Transport: The U-Bahn and S-Bahn run early on race day and the network is reliable. Stay central if you can — the finish line is near the Brandenburg Gate and easy to reach on foot if you’re close.
The finish: You’ll cross the line on Unter den Linden, just before the Brandenburg Gate. The finish area is spacious, with clear sections for medals, food, and reuniting with family. Have a meeting point agreed in advance — phone signal can be patchy with 47,000 runners and their supporters all in one area.
What to pack in your kit bag:
– Dry clothes, including a warm top and tracksuit bottoms
– Flip flops or loose shoes — your feet will be swollen
– Your post-race snack (the provided food is fine but if you have specific needs, bring your own)
– A foil blanket if you run cold post-race
The week before and taper anxiety
The taper — the three-week reduction in training volume before race day — is one of the strangest parts of marathon prep. Your legs might feel heavy, flat, or oddly tired even though you’re running less. Your brain will tell you that you haven’t done enough. You probably have.
Cut your weekly mileage by around 40% in week three before the race, 50–60% in the final week. Keep some faster running in — short efforts at race pace so your legs remember the feeling — but avoid any new hard sessions. Nothing you do in the final 10 days will improve your fitness.
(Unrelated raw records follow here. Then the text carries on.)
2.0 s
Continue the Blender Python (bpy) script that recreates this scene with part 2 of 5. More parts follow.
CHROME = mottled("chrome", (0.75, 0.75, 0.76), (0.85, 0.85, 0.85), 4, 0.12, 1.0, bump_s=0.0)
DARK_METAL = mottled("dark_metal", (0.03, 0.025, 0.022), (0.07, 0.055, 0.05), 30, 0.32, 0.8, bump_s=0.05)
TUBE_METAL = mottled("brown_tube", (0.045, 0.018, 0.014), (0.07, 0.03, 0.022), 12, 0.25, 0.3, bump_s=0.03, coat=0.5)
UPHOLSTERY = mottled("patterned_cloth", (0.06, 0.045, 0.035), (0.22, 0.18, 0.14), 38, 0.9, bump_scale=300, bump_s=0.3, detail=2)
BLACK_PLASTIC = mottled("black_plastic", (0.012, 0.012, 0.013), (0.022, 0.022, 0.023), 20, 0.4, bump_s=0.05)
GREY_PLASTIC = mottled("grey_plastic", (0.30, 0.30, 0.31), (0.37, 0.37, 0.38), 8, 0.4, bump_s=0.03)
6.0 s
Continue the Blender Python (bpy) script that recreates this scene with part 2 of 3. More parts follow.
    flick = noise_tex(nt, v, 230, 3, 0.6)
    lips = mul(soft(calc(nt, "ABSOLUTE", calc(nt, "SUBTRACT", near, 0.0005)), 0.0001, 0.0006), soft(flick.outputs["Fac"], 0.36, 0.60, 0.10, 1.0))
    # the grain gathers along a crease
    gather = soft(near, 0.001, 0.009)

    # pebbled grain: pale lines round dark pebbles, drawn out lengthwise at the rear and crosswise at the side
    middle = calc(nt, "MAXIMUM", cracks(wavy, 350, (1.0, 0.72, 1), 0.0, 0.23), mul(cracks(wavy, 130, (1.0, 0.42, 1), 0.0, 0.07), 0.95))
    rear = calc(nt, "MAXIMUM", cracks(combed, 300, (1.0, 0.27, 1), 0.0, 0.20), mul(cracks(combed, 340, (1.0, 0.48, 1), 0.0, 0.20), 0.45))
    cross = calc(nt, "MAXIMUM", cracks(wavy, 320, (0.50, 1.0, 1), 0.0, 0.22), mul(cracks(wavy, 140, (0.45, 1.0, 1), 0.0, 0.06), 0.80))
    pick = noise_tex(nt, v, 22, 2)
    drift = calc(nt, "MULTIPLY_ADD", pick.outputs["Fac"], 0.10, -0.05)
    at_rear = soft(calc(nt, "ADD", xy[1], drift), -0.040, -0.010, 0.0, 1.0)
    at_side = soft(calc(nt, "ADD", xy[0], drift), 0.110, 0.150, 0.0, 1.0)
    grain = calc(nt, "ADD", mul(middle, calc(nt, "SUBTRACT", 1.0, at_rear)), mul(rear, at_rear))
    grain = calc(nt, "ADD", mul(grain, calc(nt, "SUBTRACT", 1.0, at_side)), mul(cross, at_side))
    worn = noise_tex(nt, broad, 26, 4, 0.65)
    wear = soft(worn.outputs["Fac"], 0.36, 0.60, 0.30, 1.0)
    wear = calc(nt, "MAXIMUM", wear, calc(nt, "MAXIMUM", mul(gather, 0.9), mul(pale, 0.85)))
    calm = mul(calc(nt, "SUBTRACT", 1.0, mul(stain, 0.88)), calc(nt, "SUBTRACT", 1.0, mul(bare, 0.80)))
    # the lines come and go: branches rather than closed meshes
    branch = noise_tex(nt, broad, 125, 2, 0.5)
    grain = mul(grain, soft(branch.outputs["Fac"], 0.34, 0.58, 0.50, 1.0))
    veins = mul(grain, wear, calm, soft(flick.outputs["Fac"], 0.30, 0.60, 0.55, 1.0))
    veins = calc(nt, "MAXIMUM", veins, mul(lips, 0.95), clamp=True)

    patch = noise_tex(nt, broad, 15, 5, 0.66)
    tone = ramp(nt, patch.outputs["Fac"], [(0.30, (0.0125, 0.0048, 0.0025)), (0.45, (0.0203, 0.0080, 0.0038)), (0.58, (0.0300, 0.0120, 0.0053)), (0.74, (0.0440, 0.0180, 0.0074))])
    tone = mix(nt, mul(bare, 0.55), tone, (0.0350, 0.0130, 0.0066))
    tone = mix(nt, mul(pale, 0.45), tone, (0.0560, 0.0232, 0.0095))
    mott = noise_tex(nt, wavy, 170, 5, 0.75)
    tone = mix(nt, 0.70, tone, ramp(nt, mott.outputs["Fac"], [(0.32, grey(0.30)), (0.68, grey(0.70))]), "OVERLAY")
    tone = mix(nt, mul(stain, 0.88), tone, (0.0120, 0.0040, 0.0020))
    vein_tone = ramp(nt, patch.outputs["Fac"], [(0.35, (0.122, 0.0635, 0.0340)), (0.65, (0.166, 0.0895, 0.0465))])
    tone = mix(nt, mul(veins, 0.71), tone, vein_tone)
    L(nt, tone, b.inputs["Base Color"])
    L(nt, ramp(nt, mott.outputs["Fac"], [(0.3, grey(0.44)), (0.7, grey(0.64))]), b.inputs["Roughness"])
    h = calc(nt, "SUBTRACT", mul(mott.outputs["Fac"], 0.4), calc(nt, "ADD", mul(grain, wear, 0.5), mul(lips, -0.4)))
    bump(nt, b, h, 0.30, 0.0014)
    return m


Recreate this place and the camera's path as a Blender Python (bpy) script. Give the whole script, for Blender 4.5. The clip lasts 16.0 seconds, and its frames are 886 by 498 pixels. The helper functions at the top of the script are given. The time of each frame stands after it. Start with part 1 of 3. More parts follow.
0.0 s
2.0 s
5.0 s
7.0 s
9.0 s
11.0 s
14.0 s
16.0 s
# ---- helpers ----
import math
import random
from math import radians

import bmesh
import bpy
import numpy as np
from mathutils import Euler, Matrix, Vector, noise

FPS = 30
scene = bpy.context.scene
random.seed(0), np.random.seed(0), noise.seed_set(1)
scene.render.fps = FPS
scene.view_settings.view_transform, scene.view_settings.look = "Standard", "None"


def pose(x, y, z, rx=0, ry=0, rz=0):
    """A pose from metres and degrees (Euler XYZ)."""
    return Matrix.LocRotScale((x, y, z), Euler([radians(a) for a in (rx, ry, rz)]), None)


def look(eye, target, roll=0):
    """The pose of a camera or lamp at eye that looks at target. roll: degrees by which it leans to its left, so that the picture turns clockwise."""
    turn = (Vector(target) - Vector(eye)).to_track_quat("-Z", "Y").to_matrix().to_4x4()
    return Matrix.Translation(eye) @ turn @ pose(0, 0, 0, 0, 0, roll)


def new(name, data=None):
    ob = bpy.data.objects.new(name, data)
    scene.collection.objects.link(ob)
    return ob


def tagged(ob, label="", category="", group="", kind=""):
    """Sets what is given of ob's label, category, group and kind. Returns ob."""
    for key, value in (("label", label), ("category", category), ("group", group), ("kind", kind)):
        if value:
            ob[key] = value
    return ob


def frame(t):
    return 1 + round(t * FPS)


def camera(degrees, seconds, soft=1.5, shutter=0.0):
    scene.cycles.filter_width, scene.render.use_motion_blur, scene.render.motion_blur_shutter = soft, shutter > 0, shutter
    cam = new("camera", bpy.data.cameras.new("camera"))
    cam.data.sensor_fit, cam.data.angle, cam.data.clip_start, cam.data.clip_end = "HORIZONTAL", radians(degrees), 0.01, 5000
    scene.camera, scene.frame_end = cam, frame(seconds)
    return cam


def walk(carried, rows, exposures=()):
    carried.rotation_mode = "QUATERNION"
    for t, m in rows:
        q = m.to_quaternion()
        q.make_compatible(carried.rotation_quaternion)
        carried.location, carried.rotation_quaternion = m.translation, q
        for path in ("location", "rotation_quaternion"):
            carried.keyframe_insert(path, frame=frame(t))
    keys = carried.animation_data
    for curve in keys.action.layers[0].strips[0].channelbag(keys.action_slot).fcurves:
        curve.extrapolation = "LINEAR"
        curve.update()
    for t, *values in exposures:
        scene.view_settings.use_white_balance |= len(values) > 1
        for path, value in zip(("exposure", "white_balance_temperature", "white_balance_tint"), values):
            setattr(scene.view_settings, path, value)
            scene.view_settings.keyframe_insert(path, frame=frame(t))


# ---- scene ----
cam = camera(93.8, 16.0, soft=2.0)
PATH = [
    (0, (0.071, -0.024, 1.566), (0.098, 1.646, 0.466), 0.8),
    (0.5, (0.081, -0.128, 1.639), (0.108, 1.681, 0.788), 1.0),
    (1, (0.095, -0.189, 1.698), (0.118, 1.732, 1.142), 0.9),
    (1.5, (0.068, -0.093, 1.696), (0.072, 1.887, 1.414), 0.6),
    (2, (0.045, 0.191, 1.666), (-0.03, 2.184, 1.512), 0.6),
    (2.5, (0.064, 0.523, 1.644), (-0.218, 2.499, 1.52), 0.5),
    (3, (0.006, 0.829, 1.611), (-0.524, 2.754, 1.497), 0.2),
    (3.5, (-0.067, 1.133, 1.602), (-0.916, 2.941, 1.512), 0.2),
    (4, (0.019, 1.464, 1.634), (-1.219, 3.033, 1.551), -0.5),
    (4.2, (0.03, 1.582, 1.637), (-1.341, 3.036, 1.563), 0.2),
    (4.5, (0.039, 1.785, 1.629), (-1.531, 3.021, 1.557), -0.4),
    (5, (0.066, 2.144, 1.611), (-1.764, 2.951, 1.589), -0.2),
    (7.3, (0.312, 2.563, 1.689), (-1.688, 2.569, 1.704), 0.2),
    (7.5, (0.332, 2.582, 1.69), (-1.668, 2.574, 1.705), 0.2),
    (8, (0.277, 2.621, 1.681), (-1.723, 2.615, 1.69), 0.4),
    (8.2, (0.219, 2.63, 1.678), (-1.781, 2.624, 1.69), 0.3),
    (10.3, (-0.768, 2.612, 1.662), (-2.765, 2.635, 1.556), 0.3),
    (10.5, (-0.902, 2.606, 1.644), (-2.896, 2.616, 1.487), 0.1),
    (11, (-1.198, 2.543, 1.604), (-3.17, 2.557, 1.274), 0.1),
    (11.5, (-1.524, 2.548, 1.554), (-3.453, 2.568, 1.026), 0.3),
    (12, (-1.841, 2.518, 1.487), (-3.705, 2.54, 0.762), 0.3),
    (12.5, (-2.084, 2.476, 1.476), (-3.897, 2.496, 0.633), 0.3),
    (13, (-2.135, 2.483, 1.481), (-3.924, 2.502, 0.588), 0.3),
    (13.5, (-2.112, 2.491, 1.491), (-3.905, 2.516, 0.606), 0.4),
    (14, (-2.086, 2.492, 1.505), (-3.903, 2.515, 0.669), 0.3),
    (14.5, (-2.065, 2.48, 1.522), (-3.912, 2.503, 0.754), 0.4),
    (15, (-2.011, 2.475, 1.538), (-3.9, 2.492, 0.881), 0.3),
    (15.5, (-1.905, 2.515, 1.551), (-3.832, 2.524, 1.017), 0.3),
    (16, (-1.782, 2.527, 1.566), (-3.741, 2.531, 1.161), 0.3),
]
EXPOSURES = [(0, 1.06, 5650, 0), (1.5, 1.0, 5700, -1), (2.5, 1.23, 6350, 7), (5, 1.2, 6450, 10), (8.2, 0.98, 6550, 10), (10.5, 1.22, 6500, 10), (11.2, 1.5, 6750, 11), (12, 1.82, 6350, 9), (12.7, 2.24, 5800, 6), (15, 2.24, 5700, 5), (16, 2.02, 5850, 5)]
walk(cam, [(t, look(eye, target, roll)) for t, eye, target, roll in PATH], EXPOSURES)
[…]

You’re just trying not to break yourself before the start.
The taper is covered in more detail in marathon taper week: what to expect and how to handle it — worth reading before you spiral.
On the day before the race: walk gently, stay off your feet where possible, eat familiar carbohydrate-rich food (pasta, rice, bread — whatever you normally eat), drink consistently throughout the day, and get to bed early even if you can’t sleep.
The Honest Takeaway
- Berlin is a legitimately great first marathon course. Flat, spectacular, and well-organised. But the course doesn’t run itself — your training and pacing decisions matter more than the conditions.
- Don’t start too fast. It sounds obvious. Everyone goes out too fast anyway. Add 5–10 seconds per kilometre to your target pace for the first 10km and thank yourself at kilometre 35.
- Practise everything in training — your gels, your race shoes, your kit, your nutrition timing. Nothing new on race day is not just a cliché; it’s protective.
- Build your training properly. A first marathon deserves at least 16 weeks of structured preparation. If you’re not there yet, the 16-week marathon training plan for beginners is a solid, realistic starting point.
- Enjoy it. You’re running through the middle of Berlin. When you cross the Brandenburg Gate, you will have earned that finish. Give yourself permission to feel it.